Typical Vermont Prison Divorce Timeline
| Stage | Timeframe |
|---|---|
| Filing Complaint | Day 1 |
| Service on Incarcerated Spouse | 14-45 days |
| Response Deadline | 21 days after service |
| Discovery Period (if contested) | 60-180 days |
| Mediation/Settlement Conference | 30-90 days |
| Final Hearing | 4-8 months after filing |
| 90-Day Nisi Period | 90 days after judgment |
| Divorce Final | 6-12 months total (uncontested) |
Court Participation by Incarcerated Spouse
Vermont courts accommodate incarcerated litigants through remote participation options. The imprisoned spouse may attend hearings via telephone conference call or video link, depending on facility capabilities and court approval. Many Vermont correctional facilities have established procedures for facilitating inmate participation in civil court proceedings.
The incarcerated spouse retains the right to legal representation throughout the divorce. Court-appointed counsel is not provided in civil matters, but legal aid organizations and prison law libraries may offer assistance. If the imprisoned spouse fails to respond to the divorce complaint within 21 days of service, the filing spouse may request a default judgment, though courts typically require additional notice before entering default against an incarcerated party.

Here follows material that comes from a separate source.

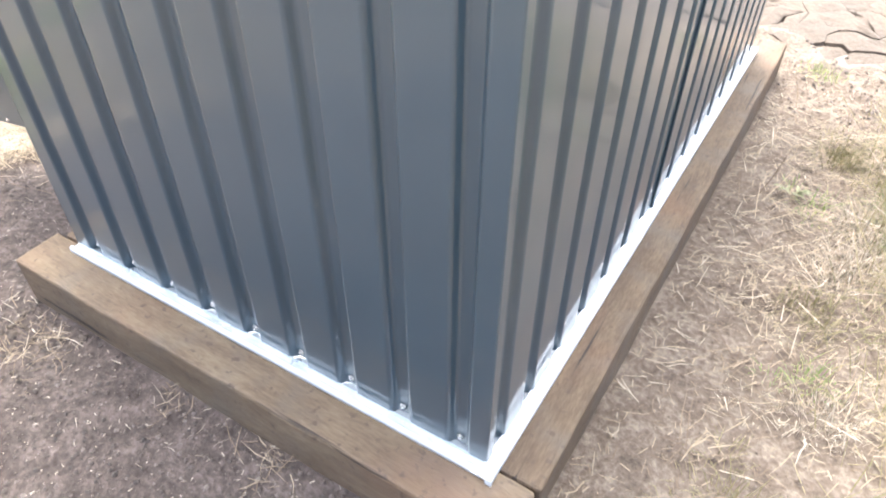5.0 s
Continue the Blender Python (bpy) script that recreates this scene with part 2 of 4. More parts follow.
HOOP = surface("weathered_hoop", [(0.3, (0.86, 0.84, 0.79)), (0.7, (0.93, 0.92, 0.90))], 2.0, (0.5, 0.65), fine=30, bump=0.05)
CORD = surface("dark_cord", [(0.3, (0.33, 0.32, 0.31)), (0.7, (0.45, 0.44, 0.43))], 5.0, (0.6, 0.8), fine=40, bump=0.05)


def film_material():
    """Milky, stained greenhouse film that lets some light through."""
    m = surface("greenhouse_film", [(0.33, (0.52, 0.49, 0.45)), (0.47, (0.82, 0.82, 0.82)), (0.7, (0.92, 0.93, 0.94))], 0.9, (0.3, 0.45), fine=5.0,
                bump=0.25, bump_far=0.0, stretch=(0.6, 1, 1.6), second=0.3, distance=0.05)
    n, l = m.node_tree.nodes, m.node_tree.links
    out = n["Material Output"]
    tr = n.new("ShaderNodeBsdfTranslucent")
    tr.inputs["Color"].default_value = (0.92, 0.94, 0.96, 1)
    mix = n.new("ShaderNodeMixShader")
    mix.inputs["Fac"].default_value = 0.55
    l.new(n["Principled BSDF"].outputs[0], mix.inputs[1])
    l.new(tr.outputs[0], mix.inputs[2])
    l.new(mix.outputs[0], out.inputs["Surface"])
    return m


FILM = film_material()


def let_light_through(m, share):
    """Thin leaves and blades: part of the light passes."""
    n, l = m.node_tree.nodes, m.node_tree.links
    b = n["Principled BSDF"]
    tr = n.new("ShaderNodeBsdfTranslucent")
    l.new(b.inputs["Base Color"].links[0].from_socket, tr.inputs["Color"])
    mix = n.new("ShaderNodeMixShader")
    mix.inputs["Fac"].default_value = share
    l.new(b.outputs[0], mix.inputs[1])
    l.new(tr.outputs[0], mix.inputs[2])
    l.new(mix.outputs[0], n["Material Output"].inputs["Surface"])


for m in (LEAVES, PALE_LEAVES, GREEN_GRASS, LUSH_GRASS, YELLOWING, PALE_TUFT, DRY_GRASS):
    let_light_through(m, 0.42)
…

When the incarcerated spouse contests the divorce or disputes specific terms, the court may schedule a hearing that accommodates remote participation. Vermont judges have discretion to require in-person attendance for critical hearings, which would necessitate coordination with correctional officials for transportation. This rarely occurs in practice, as most family courts prefer remote options for incarcerated parties.